Last Updated: Friday, 17 November 2017, 15:16 GMT

World Directory of Minorities and Indigenous Peoples - Nigeria : Tiv

Publisher Minority Rights Group International
Publication Date 2008
Cite as Minority Rights Group International, World Directory of Minorities and Indigenous Peoples - Nigeria : Tiv, 2008, available at: [accessed 17 November 2017]
DisclaimerThis is not a UNHCR publication. UNHCR is not responsible for, nor does it necessarily endorse, its content. Any views expressed are solely those of the author or publisher and do not necessarily reflect those of UNHCR, the United Nations or its Member States.


The estimated 3.5 million Tiv of Nigeria live in the central-eastern state of Taraba in the valley of the Benue River, and neighbouring states. Tiv are prosperous subsistence farmers and traders growing yams, millet and sorghum and raising small livestock and cattle. Their villages comprise compounds of sleeping huts, reception huts and granaries with a central marketplace. They speak Nyanza or Benue-Congo, part of the Niger-Congot language family. Traditionally Tiv formed a classic segmentary society in which strongly organized patrilineages linked large portions of the ethnic group into named non-local segments. Local organization, land tenure, inheritance, religious beliefs, law and allegiances were all related to this segmentary lineage. Tiv political organization and the possibility of conflict or alliance among territorial groups are traditionally based on the relative closeness of patrilineal descent members to a male ancestor. Nonetheless all Tiv have united against neighbouring enemies because of their common ancestors. Many Tiv continue to practice their traditional religion, while others have converted to Christianity and Islam.

Historical context

Tiv were never conquered by the Muslim jihad. Traditional lineage elders settled political disputes. Tiv had no paramount chiefs although the British established one in 1948. Under indirect rule, the British granted authority to members of the Jokun minority in order to control the Tiv majority, and tensions have continued ever since.

Wider administrative units were introduced under British rule, and mission-led education and conversion to Christianity helped create a sense of separateness from the Muslim north, based on educational disparity and religion. Tiv rioted in 1952 against the Hausa - Fulani rulers of northern Nigeria, who took harsh punitive action against them. Violence between Tiv and Jokun broke out on the eve of independence in 1959, as Tiv again expressed anger with the Native Authority System. Tiv were among members of the United Middle Belt Congress that opposed the rule of the Native Authority, which supported the Northern People's Congress (NPC), the ruling party of the north. Many people were killed during uprisings in 1960 and 1964. The Tiv attempt to create a separate region was blocked by northern Muslim-based political parties. Tiv agitation led eventually to the creation of the Benue-Plateau State in 1967, and in 1976, the splitting off of Benue State gave the Tiv a homeland, where they form a convincing majority.

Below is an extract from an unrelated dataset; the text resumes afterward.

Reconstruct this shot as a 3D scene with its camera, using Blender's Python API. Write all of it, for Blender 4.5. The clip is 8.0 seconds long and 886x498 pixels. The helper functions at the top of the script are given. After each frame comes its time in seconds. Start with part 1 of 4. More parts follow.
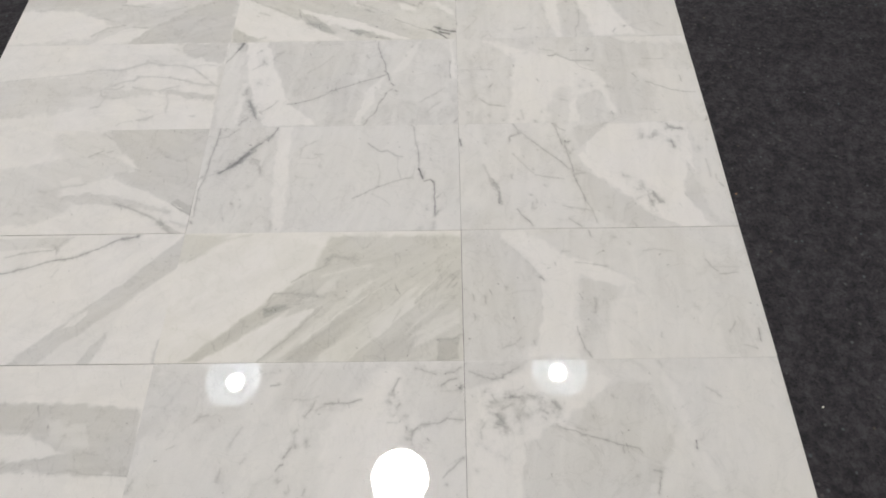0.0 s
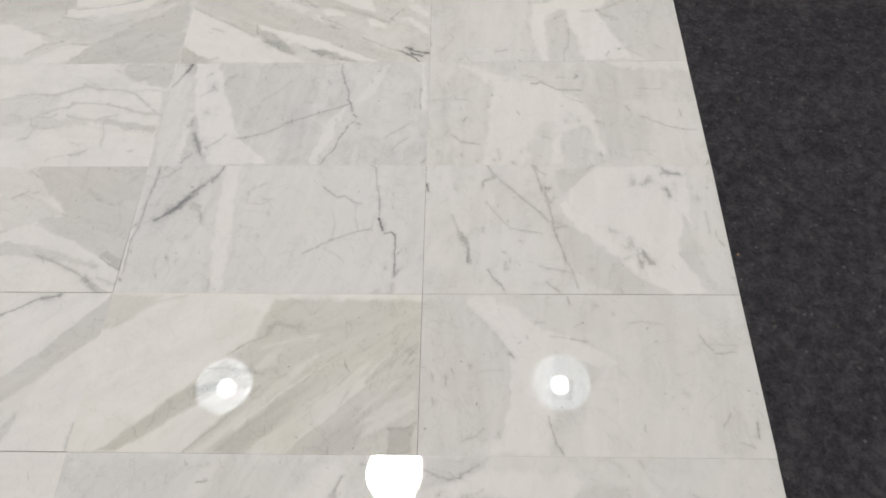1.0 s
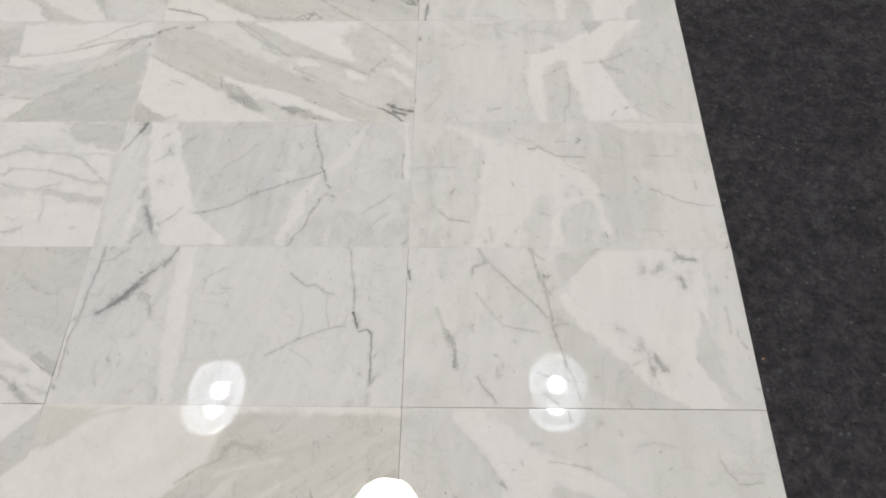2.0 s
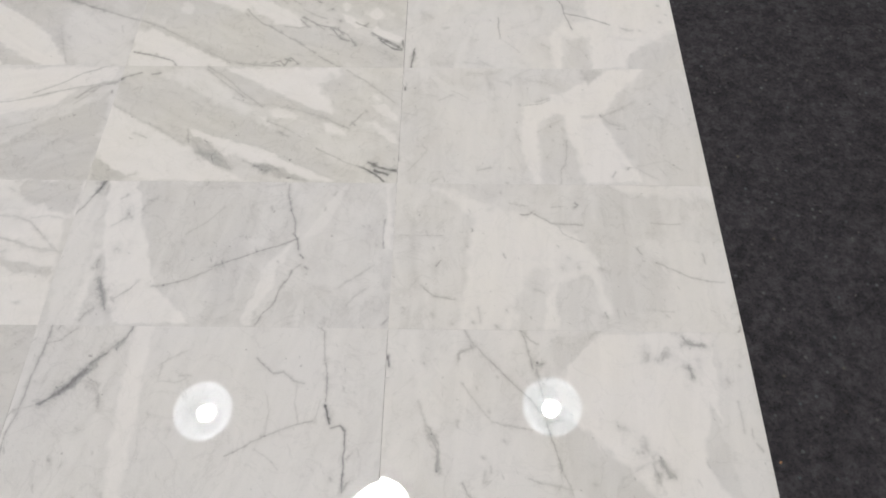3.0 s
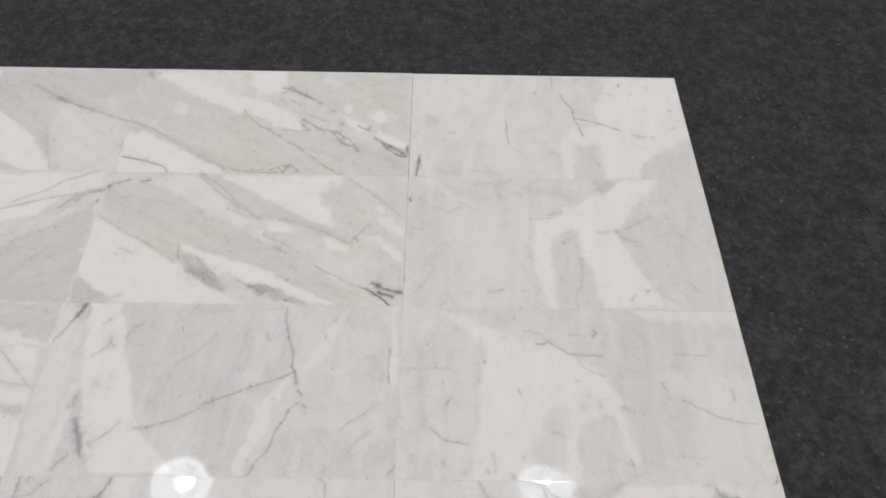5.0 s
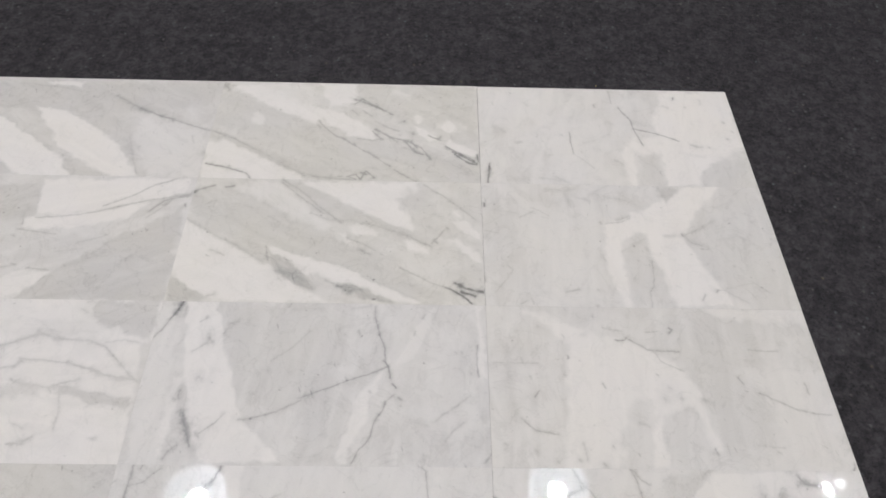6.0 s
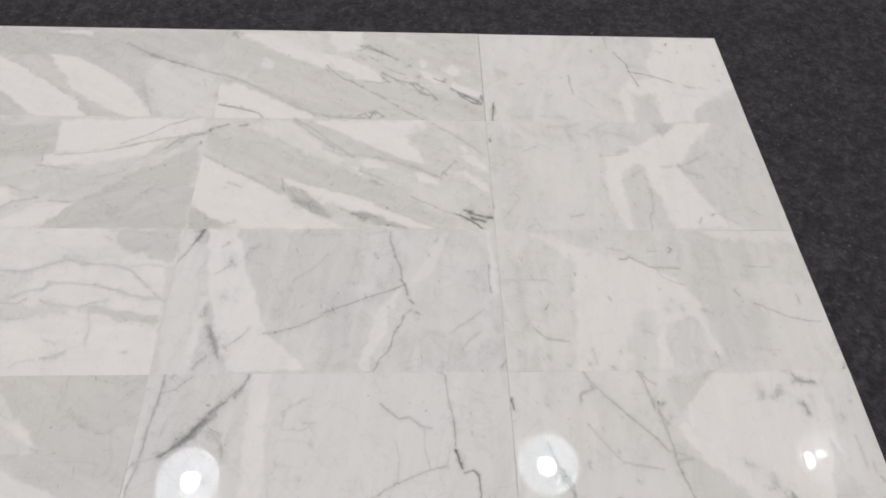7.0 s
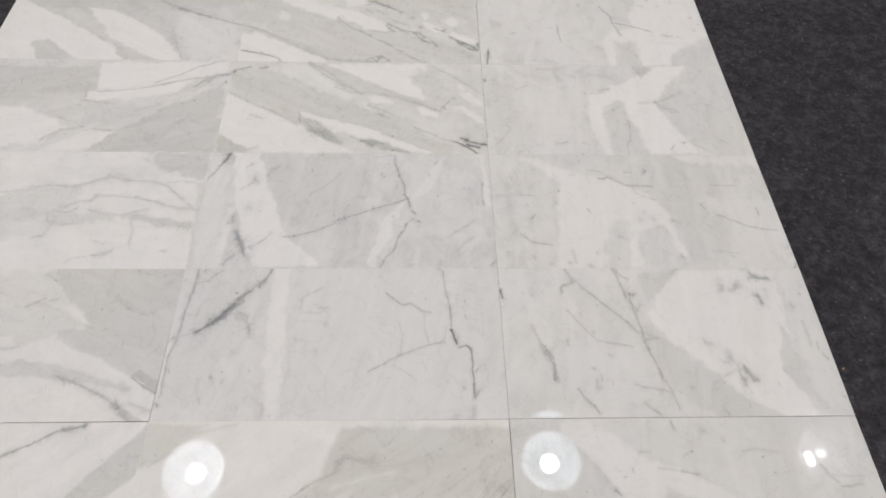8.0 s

Nevertheless, tensions continued. In 1991-1992 there was renewed fighting over control of Wukari, which after the drawing of new state borders lies in the majority-Jokub state of Taraba, and over the boundaries between Benue and Taraba states. The Jokub minority in Benue and the Tiv minority in Taraba both complain of marginalization. The conflict has been heightened by the concept of 'indigeneity' enshrined in Nigeria's constitution, and the majorities claim that the minorities are 'settlers' deserving of fewer rights and privileges. Violence peaked in 2001, when hundreds died. Many of those were killed by the army in reprisal attacks against the Tiv community after Tiv militants killed 19 soldiers who had been deployed in the area to quell the fighting.

Current issues

In November 2007, in a highly unusual move, the Nigerian army issued a formal apology to the Tiv community for killings carried out by the military in 2001. Condemned by some, as inadequate because it was not tied to compensation for the victims' families, it was nevertheless welcomed by others as a sign that the Nigerian army was at last taking human rights issues seriously.